The deadlock was finally broken after 25 minutes, and from thereon it really was a question of how many goals would England score (five, in the end). That said, one (the first) was scored after their goalie got bundled over (I’ve seen goals disallowed for less), another was a penalty and one of the ones in the second half was an own goal. England, of course, dominated play but I reckoned the best player out there was the busiest; the San Marino goalie, an accountant called Aldo Simoncini. But for him, they goal tally could’ve been in double figures.

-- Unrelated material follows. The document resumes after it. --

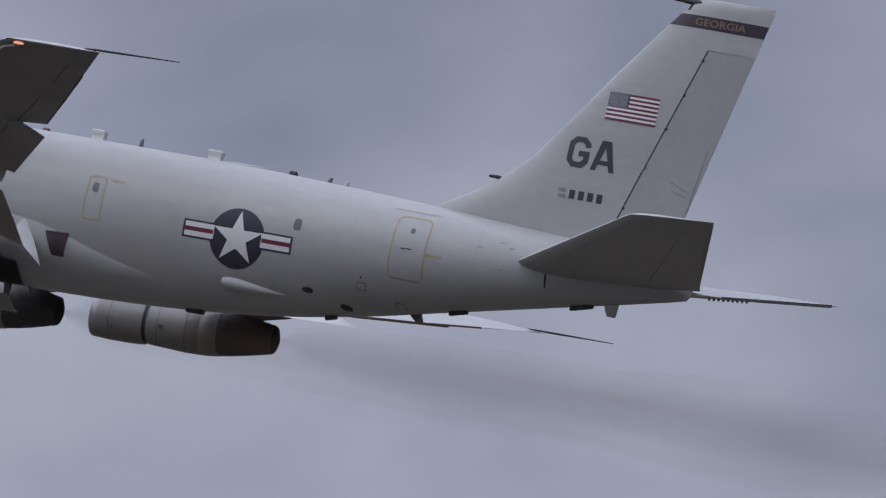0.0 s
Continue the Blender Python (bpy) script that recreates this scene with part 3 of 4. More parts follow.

Maybe it was the predictability of the encounter, but I found it hard to motivate myself to cheer on the team. I could understand why some supporters opted to ironically cheer the rare San Marino expedition into England’s half of the pitch, and cheer loudly whenever Joe Hart got the ball (he, apparently, won the online vote for man of the match, receiving 63% of the vote; Jack Wilshere, who was declared man of the match by the ITV commentators, got 11% in the same poll, in which one presumably could not vote for opposition players). At one point there was more interest in the obligatory Mexican wave (which went round the ground three times) than in the events on the pitch. A few blokes even stood up to applaud when a Sanmarinese player got substituted late in the game; I don’t recall that happening with the England substitutions.

Despite the large crowd (not large by Wembley standards, of course, but at 55,990 it was still more than the capacity of most Premier League grounds), the atmosphere felt flat. We’d expected England to win, and we’d got that. But I couldn’t help but think that there was something missing. Evidently, I prefer football matches where I can’t comfortably predict the outcome in advance.

As I queued for some post-match chips on Wembley Way while everyone else streamed towards the Tube station, I heard the guys selling the half-and-half scarves trying to flog them at half-price. There were few takers.